If religion were pure and of small vision, stories such as Ruth’s would not have been included.  If this were about purity and small-mindedness no right thinking Jewish editor would have tolerated having a savvy foreign woman as the great-grandmother of their great King.  All religions struggle with inclusivity versus exclusion.  This struggle has always been, for religions are very much human-made systems of understanding, but human-made systems of trying to understand a great and profound mystery, let’s not forget.  And, in every religious tradition, there are those personalities and symbols which point beyond human conceptions and towards the expansiveness of God’s emergent, radically inclusive Kingdom.  The story of Ruth and the very fact that it’s a part of this so-called Holy Bible highlights, once again, that the God we follow is profoundly expansive.  If I want some small measure of peace in keeping up with that dynamic God, I’d better find a religious home, a place in which I can find comfort when challenged and challenge when comfortable.

Whereas the world sees religious folks as small-minded, judgmental, and myopic in their viewpoints and opinions, most religious folks I’ve met are quite broad-minded and expansive and at peace with the various stuff of life, its ups and downs, and the ways in which conventional human traditions might give way to new understandings, and how God might very well be in all of that.  Religious people or, I should say, religious people who are also spiritual are the folks who can straddle that line between utter mystery and simple comprehension, between the passing nature of our ideas and the eternal substance of God’s wisdom, between the gift of welcoming an outsider and the need to delineate group norms, between being transformed and being at peace.

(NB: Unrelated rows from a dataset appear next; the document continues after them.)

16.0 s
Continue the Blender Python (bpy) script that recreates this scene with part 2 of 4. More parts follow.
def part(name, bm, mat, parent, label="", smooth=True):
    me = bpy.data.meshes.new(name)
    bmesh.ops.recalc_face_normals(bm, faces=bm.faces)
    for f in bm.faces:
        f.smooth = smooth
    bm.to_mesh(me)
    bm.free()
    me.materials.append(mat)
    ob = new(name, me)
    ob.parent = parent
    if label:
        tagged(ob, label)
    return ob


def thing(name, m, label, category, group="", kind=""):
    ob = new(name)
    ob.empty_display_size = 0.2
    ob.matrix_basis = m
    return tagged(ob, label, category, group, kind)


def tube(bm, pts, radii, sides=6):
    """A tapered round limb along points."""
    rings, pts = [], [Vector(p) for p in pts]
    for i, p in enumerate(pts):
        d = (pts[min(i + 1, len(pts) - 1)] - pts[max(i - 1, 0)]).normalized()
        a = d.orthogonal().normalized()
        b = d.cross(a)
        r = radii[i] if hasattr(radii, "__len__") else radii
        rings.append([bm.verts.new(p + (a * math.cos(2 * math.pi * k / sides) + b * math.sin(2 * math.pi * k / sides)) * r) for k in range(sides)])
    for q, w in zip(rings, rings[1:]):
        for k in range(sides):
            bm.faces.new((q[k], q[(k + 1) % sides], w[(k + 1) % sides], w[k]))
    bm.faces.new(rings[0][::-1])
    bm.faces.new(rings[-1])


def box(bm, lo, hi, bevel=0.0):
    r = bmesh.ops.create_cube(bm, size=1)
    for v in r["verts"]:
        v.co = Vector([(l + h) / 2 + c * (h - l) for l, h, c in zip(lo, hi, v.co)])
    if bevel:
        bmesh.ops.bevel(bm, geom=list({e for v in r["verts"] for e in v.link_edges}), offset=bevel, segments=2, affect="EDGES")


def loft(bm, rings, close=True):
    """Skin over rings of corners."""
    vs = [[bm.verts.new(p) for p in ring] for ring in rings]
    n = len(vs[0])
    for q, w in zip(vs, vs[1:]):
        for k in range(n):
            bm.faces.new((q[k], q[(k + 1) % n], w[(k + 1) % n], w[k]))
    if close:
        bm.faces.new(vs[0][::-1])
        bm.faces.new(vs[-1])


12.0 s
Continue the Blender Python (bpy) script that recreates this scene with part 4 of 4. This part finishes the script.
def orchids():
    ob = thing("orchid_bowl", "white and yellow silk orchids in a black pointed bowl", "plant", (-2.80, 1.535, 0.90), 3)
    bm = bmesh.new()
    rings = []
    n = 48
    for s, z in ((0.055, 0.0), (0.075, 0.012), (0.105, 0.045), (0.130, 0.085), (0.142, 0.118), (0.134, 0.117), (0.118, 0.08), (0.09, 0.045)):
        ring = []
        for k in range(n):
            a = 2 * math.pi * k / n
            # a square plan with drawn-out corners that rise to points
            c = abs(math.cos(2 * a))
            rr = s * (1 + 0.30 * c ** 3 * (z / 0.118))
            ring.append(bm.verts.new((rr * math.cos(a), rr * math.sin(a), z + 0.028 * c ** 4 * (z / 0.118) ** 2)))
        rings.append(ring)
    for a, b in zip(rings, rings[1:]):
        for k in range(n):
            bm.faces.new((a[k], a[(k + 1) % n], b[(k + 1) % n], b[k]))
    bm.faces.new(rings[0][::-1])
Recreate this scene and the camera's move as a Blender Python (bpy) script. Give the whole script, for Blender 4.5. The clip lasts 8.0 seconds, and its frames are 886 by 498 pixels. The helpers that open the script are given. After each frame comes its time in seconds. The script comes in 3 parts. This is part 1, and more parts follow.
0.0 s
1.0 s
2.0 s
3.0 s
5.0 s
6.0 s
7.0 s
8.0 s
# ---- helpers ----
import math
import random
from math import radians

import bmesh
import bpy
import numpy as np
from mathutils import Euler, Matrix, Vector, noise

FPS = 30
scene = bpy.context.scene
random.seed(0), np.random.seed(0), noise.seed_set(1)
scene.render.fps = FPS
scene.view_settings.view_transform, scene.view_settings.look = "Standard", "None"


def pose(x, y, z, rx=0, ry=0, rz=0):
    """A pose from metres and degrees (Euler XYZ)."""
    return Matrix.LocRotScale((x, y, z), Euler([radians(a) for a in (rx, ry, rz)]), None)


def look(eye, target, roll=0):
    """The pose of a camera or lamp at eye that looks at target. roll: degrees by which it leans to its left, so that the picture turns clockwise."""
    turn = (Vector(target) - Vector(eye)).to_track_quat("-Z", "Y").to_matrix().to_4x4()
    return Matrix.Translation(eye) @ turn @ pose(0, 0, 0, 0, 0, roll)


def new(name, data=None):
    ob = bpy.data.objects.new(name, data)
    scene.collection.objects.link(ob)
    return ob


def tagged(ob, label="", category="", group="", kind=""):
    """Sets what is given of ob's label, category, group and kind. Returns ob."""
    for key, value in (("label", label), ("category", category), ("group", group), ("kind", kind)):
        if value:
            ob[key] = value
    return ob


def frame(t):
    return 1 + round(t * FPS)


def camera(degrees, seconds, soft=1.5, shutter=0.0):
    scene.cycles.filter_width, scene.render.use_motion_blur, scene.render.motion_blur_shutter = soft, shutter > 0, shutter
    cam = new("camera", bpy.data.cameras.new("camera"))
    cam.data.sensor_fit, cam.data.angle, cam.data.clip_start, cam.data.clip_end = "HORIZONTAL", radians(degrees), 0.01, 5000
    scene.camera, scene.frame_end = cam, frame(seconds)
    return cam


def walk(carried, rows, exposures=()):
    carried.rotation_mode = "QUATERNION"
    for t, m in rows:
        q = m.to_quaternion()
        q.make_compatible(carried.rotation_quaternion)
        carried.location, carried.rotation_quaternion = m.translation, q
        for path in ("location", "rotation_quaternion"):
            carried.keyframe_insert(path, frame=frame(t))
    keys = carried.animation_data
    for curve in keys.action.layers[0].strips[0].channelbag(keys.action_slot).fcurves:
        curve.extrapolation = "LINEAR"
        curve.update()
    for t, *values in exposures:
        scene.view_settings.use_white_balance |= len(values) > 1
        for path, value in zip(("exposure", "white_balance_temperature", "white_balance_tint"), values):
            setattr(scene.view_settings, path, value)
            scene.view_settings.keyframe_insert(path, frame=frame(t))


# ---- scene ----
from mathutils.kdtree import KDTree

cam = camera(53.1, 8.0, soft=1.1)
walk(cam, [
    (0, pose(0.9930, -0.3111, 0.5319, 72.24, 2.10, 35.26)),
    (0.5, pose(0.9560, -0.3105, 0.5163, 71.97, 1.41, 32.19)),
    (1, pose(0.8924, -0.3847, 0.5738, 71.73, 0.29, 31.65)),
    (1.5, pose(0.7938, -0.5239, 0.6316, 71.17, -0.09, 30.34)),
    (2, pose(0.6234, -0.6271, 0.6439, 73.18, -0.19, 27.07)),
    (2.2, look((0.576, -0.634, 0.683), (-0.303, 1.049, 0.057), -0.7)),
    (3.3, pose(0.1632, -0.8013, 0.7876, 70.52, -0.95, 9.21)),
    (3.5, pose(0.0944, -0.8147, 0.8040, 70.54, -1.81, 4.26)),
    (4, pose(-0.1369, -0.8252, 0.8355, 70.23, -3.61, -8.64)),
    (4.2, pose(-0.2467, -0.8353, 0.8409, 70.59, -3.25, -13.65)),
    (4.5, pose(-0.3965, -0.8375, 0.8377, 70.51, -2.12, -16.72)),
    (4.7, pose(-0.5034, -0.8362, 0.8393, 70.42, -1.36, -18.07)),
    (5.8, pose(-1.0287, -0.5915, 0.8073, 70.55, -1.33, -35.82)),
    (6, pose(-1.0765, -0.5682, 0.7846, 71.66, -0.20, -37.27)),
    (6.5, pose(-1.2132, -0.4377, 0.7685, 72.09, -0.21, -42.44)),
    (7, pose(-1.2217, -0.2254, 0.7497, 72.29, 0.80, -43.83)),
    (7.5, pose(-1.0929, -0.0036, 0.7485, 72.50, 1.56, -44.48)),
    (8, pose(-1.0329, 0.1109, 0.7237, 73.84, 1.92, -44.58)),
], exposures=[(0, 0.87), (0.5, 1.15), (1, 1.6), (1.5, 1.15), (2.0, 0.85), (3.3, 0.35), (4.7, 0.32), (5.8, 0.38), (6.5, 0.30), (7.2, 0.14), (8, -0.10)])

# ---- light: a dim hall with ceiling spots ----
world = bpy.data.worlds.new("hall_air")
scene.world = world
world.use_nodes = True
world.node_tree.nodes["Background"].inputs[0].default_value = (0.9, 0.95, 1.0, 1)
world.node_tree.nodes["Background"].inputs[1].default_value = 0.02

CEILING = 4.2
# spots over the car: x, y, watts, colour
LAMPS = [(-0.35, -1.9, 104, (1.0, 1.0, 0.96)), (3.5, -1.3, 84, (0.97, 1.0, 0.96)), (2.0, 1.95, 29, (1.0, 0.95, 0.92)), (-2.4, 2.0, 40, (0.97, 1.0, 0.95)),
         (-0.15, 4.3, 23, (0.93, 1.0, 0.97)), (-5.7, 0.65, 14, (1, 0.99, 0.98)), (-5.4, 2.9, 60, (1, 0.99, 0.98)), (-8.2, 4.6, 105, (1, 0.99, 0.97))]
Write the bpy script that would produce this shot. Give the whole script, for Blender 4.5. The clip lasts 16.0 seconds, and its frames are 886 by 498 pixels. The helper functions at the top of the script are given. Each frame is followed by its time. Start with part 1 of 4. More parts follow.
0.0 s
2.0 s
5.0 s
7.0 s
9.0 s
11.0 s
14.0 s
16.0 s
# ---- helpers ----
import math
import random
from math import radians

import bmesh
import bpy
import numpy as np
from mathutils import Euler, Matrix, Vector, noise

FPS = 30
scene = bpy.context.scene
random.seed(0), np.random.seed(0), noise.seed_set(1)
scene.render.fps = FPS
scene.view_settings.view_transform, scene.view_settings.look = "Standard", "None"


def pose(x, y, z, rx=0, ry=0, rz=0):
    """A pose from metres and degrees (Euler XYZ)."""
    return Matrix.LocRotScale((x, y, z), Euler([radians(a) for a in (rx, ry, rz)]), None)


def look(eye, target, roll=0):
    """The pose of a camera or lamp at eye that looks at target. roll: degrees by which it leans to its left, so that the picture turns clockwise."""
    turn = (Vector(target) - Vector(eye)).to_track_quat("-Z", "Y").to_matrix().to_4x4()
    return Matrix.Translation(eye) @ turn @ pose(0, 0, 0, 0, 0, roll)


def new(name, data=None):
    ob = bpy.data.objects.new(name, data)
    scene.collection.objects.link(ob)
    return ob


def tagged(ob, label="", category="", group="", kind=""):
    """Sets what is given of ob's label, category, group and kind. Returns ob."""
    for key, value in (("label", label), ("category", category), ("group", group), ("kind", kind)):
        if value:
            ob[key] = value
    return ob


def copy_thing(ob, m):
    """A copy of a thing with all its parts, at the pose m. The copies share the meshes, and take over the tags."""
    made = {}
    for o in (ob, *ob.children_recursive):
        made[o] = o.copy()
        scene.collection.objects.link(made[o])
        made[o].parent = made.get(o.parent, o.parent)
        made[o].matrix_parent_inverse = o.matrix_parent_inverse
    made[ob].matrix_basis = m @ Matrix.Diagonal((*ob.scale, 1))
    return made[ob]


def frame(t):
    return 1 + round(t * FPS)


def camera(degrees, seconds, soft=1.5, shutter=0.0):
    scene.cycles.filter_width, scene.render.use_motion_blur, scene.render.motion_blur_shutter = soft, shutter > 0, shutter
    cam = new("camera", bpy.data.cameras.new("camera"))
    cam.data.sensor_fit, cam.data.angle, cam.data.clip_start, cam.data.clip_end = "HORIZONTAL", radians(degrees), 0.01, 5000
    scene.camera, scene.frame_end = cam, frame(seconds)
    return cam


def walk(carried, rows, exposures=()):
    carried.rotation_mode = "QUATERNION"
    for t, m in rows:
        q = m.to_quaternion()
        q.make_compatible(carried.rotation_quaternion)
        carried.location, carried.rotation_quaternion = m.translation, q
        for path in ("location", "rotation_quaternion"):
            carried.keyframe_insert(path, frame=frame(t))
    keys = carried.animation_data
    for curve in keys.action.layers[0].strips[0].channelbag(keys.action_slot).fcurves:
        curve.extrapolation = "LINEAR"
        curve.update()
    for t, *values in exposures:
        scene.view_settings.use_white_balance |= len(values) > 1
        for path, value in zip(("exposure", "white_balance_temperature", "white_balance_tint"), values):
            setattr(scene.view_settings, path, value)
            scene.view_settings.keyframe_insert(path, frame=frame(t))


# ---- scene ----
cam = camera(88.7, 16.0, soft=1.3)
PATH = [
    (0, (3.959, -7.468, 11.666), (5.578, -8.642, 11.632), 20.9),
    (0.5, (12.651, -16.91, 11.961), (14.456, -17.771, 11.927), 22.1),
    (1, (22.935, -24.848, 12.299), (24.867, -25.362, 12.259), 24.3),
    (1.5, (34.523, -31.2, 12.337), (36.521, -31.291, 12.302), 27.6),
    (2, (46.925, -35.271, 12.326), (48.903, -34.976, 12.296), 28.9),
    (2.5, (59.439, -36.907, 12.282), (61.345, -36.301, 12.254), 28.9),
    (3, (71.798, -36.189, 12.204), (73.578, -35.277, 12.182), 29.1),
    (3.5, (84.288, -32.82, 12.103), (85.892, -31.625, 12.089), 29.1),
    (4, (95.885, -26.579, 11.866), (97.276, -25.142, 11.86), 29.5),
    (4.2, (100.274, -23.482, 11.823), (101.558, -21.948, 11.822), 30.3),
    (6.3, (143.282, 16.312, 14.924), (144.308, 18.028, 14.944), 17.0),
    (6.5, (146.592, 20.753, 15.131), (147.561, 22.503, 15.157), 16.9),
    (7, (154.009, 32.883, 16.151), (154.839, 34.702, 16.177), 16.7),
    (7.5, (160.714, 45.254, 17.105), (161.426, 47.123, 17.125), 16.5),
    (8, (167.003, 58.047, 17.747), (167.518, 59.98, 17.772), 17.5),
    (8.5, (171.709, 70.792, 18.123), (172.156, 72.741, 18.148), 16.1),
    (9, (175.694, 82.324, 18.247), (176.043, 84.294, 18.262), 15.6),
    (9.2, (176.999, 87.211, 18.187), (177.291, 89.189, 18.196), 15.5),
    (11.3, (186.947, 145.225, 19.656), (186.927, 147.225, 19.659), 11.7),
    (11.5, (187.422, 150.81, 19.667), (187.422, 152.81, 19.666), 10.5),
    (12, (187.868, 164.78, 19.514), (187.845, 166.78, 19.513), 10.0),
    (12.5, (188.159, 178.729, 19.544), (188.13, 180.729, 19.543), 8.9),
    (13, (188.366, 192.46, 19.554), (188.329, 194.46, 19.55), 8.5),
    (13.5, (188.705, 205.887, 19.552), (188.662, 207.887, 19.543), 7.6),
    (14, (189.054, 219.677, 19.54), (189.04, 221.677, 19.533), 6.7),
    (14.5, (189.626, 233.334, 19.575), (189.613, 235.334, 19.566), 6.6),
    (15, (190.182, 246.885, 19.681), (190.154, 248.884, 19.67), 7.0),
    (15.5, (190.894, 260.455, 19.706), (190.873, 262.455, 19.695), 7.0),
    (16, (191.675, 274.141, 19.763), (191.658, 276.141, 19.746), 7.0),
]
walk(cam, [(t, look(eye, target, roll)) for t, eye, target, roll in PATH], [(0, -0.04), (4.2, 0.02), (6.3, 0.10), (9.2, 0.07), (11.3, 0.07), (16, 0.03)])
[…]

And that, in itself, is probably the reason for which I am a religious Christian.  Religion helps give peace and the Christian religion gives me a profound peace, and it’s not the peace which the world gives; not at all.

It’s the peace Jesus modeled and taught.  Summarizing the commandments into two – love God and love your neighbor as yourself – Jesus actually pointed beyond the commandments, the words and pointed us to the heart of the life of faith: love.  In particular, He named three loves: love God, love your neighbor, love yourself.

If in pursuing peace you want to find it, if in seeking meaning you wish to uncover it, you would do well to re-invert those three loves and start to work at them as a spiritual practice.  First, start by loving yourself.  Look, this isn’t an invitation to vanity, but a call to truly know yourself as God’s beloved: know your goodness and your wickedness; know that you’re sometimes screwed up but altogether redeemable; know how deeply you’re loved, and know in your heart that God thinks of you as His beloved.  And that depth of knowledge — knowing something by heart — is what Jesus calls ‘love’.  Love yourself, that unique and marvelous person whom God has made.  Love yourself and you will be at peace as you love your neighbor and even, as Jesus also commanded, love your enemy and, ultimately, love God.  If, in turn, you cannot love yourself, you’ll never love your neighbor and, in fact, you’ll only blame your neighbor and scapegoat your god and find every fault possible with your enemy.  You’ll always be looking beyond and to others for their faults.  And life, then, will not be life-giving, not to you nor for others.  And you, then, will not ever find peace.

But be at peace with yourself, with your understanding of the world, as limited as it may be, and you will, in turn, know God.  And, even more so, you will find yourself at peace with God while God goes about doing what God does – loving those whom you and I might rather not like; redeeming those whom some of us might see as enemies; bringing into his Kingdom those whom we might rather exclude and keep out.  But if your religion is true and your spirit refreshed, that won’t mean a thing, for you will keep following the God who is changing you, at that very moment, from the inside out.